───── Data provided ─────

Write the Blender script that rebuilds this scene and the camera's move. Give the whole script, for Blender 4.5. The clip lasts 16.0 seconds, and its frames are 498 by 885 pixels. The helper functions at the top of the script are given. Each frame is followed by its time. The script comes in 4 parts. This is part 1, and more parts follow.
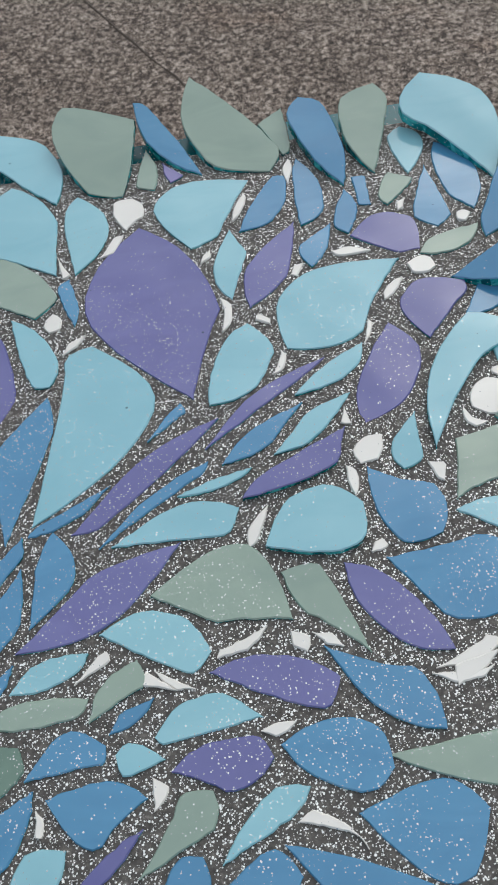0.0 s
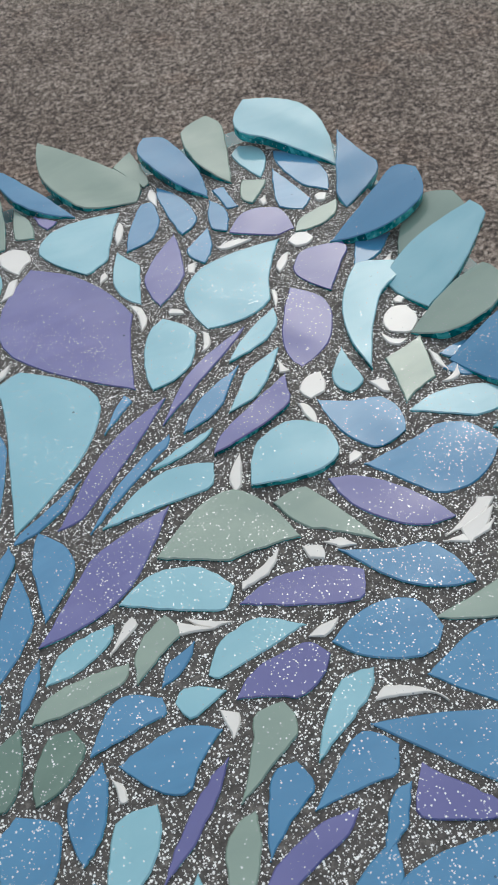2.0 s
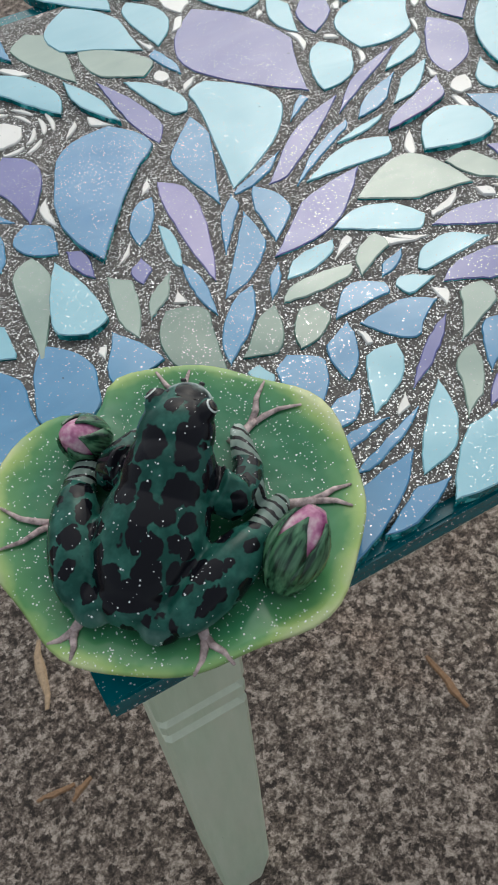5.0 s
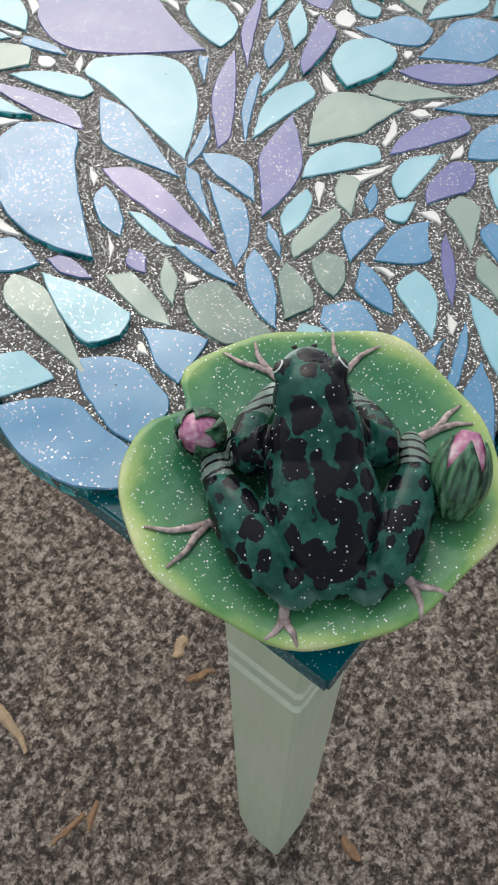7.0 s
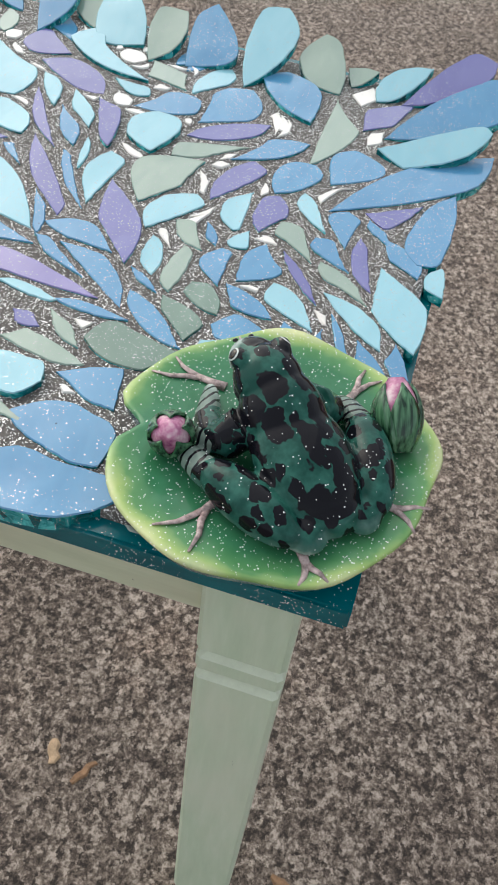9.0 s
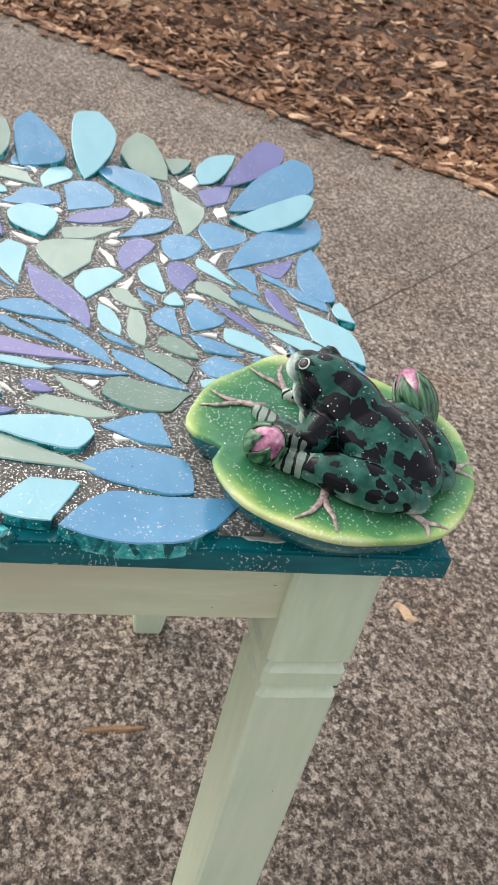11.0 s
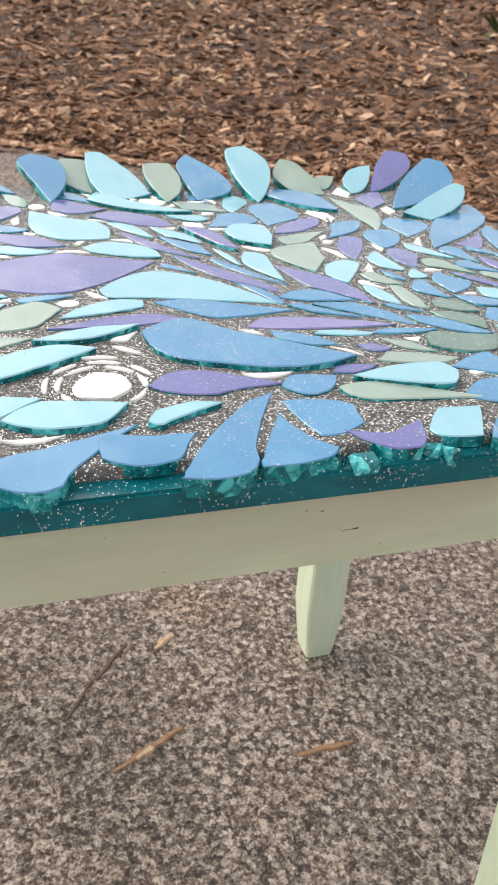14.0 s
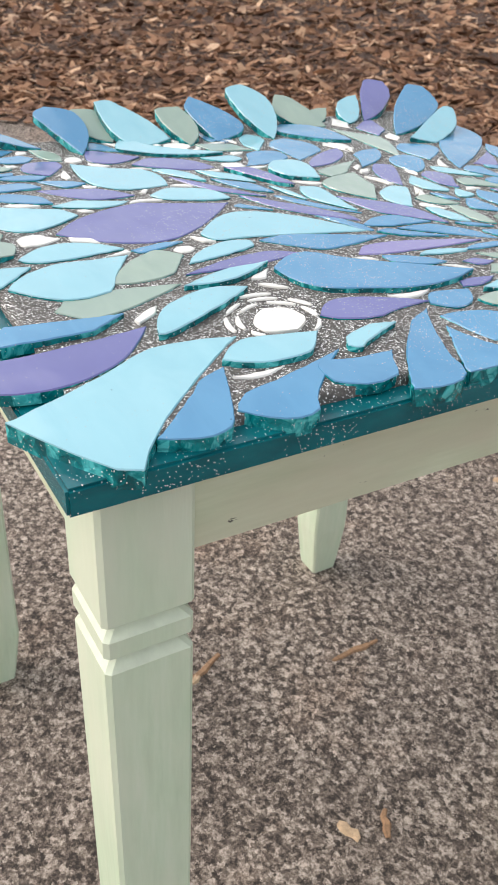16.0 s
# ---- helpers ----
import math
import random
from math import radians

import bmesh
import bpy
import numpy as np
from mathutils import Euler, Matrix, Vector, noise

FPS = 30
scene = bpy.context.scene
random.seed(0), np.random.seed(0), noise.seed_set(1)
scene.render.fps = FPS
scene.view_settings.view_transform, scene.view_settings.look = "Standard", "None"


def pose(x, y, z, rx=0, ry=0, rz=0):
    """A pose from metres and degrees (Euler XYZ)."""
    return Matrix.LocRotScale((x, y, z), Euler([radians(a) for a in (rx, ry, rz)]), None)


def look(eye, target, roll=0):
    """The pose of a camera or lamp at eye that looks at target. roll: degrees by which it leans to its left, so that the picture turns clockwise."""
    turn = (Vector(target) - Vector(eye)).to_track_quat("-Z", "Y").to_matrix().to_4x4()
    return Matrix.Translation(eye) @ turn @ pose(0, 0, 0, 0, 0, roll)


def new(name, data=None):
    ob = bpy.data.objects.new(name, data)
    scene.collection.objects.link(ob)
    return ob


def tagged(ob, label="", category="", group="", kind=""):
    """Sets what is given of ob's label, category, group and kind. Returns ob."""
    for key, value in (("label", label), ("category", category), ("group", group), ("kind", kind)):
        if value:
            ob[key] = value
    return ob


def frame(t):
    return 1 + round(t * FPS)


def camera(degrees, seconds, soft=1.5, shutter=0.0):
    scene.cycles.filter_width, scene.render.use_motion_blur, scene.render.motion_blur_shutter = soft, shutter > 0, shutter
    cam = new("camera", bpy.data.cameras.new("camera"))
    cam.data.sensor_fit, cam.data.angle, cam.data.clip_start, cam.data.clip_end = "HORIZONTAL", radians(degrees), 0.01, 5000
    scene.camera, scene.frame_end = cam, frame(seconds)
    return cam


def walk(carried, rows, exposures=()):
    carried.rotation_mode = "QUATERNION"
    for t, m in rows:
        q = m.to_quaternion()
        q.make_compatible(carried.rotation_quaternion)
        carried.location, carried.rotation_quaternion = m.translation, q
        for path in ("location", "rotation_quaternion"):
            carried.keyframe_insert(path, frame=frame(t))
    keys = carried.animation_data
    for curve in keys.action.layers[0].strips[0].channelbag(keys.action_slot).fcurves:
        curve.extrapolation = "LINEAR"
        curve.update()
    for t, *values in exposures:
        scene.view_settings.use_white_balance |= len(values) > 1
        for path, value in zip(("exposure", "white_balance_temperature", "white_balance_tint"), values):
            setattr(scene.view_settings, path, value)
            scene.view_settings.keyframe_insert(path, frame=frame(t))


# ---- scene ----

─────

| Task to carry out |
Make an exact copy of the data, leaving its pictures out.

| Exercise response |
Write the Blender script that rebuilds this scene and the camera's move. Give the whole script, for Blender 4.5. The clip lasts 16.0 seconds, and its frames are 498 by 885 pixels. The helper functions at the top of the script are given. Each frame is followed by its time. The script comes in 4 parts. This is part 1, and more parts follow.
0.0 s
2.0 s
5.0 s
7.0 s
9.0 s
11.0 s
14.0 s
16.0 s
# ---- helpers ----
import math
import random
from math import radians

import bmesh
import bpy
import numpy as np
from mathutils import Euler, Matrix, Vector, noise

FPS = 30
scene = bpy.context.scene
random.seed(0), np.random.seed(0), noise.seed_set(1)
scene.render.fps = FPS
scene.view_settings.view_transform, scene.view_settings.look = "Standard", "None"


def pose(x, y, z, rx=0, ry=0, rz=0):
    """A pose from metres and degrees (Euler XYZ)."""
    return Matrix.LocRotScale((x, y, z), Euler([radians(a) for a in (rx, ry, rz)]), None)


def look(eye, target, roll=0):
    """The pose of a camera or lamp at eye that looks at target. roll: degrees by which it leans to its left, so that the picture turns clockwise."""
    turn = (Vector(target) - Vector(eye)).to_track_quat("-Z", "Y").to_matrix().to_4x4()
    return Matrix.Translation(eye) @ turn @ pose(0, 0, 0, 0, 0, roll)


def new(name, data=None):
    ob = bpy.data.objects.new(name, data)
    scene.collection.objects.link(ob)
    return ob


def tagged(ob, label="", category="", group="", kind=""):
    """Sets what is given of ob's label, category, group and kind. Returns ob."""
    for key, value in (("label", label), ("category", category), ("group", group), ("kind", kind)):
        if value:
            ob[key] = value
    return ob


def frame(t):
    return 1 + round(t * FPS)


def camera(degrees, seconds, soft=1.5, shutter=0.0):
    scene.cycles.filter_width, scene.render.use_motion_blur, scene.render.motion_blur_shutter = soft, shutter > 0, shutter
    cam = new("camera", bpy.data.cameras.new("camera"))
    cam.data.sensor_fit, cam.data.angle, cam.data.clip_start, cam.data.clip_end = "HORIZONTAL", radians(degrees), 0.01, 5000
    scene.camera, scene.frame_end = cam, frame(seconds)
    return cam


def walk(carried, rows, exposures=()):
    carried.rotation_mode = "QUATERNION"
    for t, m in rows:
        q = m.to_quaternion()
        q.make_compatible(carried.rotation_quaternion)
        carried.location, carried.rotation_quaternion = m.translation, q
        for path in ("location", "rotation_quaternion"):
            carried.keyframe_insert(path, frame=frame(t))
    keys = carried.animation_data
    for curve in keys.action.layers[0].strips[0].channelbag(keys.action_slot).fcurves:
        curve.extrapolation = "LINEAR"
        curve.update()
    for t, *values in exposures:
        scene.view_settings.use_white_balance |= len(values) > 1
        for path, value in zip(("exposure", "white_balance_temperature", "white_balance_tint"), values):
            setattr(scene.view_settings, path, value)
            scene.view_settings.keyframe_insert(path, frame=frame(t))


# ---- scene ----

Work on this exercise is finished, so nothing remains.